▸ THE REQUEST
Copy out every line exactly, passing over the pictures.

* BEGIN STORED DATA *

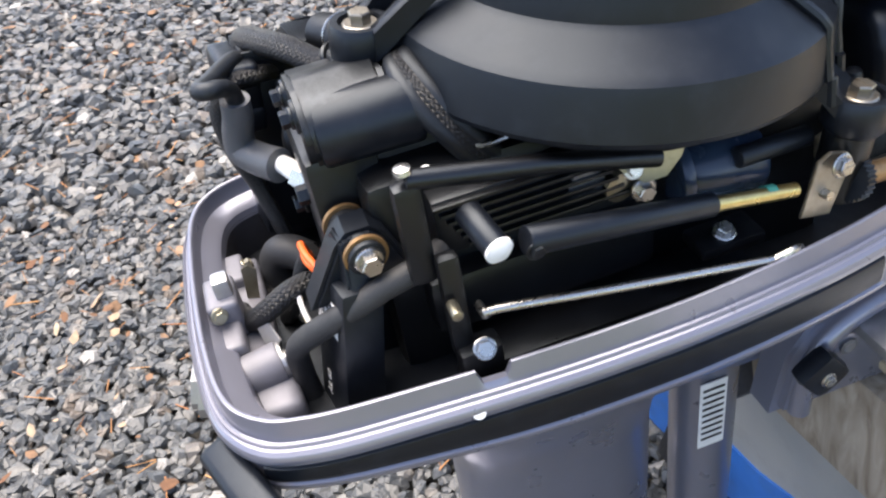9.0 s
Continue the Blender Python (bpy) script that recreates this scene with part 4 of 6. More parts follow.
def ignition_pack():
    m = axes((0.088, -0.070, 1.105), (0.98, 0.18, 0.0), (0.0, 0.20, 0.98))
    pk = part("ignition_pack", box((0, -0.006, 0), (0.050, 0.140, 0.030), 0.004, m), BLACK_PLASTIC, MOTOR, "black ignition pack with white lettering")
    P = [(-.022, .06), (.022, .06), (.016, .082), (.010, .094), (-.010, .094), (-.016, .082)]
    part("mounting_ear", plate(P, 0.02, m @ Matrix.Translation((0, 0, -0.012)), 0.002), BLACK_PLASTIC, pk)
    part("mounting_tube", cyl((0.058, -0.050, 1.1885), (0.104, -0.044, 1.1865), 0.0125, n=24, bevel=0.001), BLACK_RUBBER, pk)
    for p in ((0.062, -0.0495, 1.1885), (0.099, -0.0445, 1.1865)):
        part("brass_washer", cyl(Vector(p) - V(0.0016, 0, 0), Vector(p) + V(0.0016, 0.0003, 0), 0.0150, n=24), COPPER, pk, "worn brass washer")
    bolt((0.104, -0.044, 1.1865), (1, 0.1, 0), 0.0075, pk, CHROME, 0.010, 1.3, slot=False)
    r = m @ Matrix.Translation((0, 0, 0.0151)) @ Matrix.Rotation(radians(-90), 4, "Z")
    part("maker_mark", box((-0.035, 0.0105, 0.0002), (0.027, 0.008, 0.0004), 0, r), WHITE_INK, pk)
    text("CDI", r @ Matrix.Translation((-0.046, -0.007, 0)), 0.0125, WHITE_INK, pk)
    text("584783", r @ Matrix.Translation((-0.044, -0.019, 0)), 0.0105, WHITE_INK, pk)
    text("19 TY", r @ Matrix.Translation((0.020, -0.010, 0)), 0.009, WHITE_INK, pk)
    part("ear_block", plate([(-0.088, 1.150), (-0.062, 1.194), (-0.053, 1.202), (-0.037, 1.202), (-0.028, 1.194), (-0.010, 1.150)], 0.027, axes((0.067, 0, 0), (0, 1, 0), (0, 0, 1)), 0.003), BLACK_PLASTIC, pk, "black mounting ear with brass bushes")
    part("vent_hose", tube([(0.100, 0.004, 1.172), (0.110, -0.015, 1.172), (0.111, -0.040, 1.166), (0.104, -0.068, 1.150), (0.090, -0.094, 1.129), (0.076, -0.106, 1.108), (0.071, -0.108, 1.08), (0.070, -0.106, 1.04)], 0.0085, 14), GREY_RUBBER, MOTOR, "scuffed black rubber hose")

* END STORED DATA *

▸ EXERCISE OUTPUT
9.0 s
Continue the Blender Python (bpy) script that recreates this scene with part 4 of 6. More parts follow.
def ignition_pack():
    m = axes((0.088, -0.070, 1.105), (0.98, 0.18, 0.0), (0.0, 0.20, 0.98))
    pk = part("ignition_pack", box((0, -0.006, 0), (0.050, 0.140, 0.030), 0.004, m), BLACK_PLASTIC, MOTOR, "black ignition pack with white lettering")
    P = [(-.022, .06), (.022, .06), (.016, .082), (.010, .094), (-.010, .094), (-.016, .082)]
    part("mounting_ear", plate(P, 0.02, m @ Matrix.Translation((0, 0, -0.012)), 0.002), BLACK_PLASTIC, pk)
    part("mounting_tube", cyl((0.058, -0.050, 1.1885), (0.104, -0.044, 1.1865), 0.0125, n=24, bevel=0.001), BLACK_RUBBER, pk)
    for p in ((0.062, -0.0495, 1.1885), (0.099, -0.0445, 1.1865)):
        part("brass_washer", cyl(Vector(p) - V(0.0016, 0, 0), Vector(p) + V(0.0016, 0.0003, 0), 0.0150, n=24), COPPER, pk, "worn brass washer")
    bolt((0.104, -0.044, 1.1865), (1, 0.1, 0), 0.0075, pk, CHROME, 0.010, 1.3, slot=False)
    r = m @ Matrix.Translation((0, 0, 0.0151)) @ Matrix.Rotation(radians(-90), 4, "Z")
    part("maker_mark", box((-0.035, 0.0105, 0.0002), (0.027, 0.008, 0.0004), 0, r), WHITE_INK, pk)
    text("CDI", r @ Matrix.Translation((-0.046, -0.007, 0)), 0.0125, WHITE_INK, pk)
    text("584783", r @ Matrix.Translation((-0.044, -0.019, 0)), 0.0105, WHITE_INK, pk)
    text("19 TY", r @ Matrix.Translation((0.020, -0.010, 0)), 0.009, WHITE_INK, pk)
    part("ear_block", plate([(-0.088, 1.150), (-0.062, 1.194), (-0.053, 1.202), (-0.037, 1.202), (-0.028, 1.194), (-0.010, 1.150)], 0.027, axes((0.067, 0, 0), (0, 1, 0), (0, 0, 1)), 0.003), BLACK_PLASTIC, pk, "black mounting ear with brass bushes")
    part("vent_hose", tube([(0.100, 0.004, 1.172), (0.110, -0.015, 1.172), (0.111, -0.040, 1.166), (0.104, -0.068, 1.150), (0.090, -0.094, 1.129), (0.076, -0.106, 1.108), (0.071, -0.108, 1.08), (0.070, -0.106, 1.04)], 0.0085, 14), GREY_RUBBER, MOTOR, "scuffed black rubber hose")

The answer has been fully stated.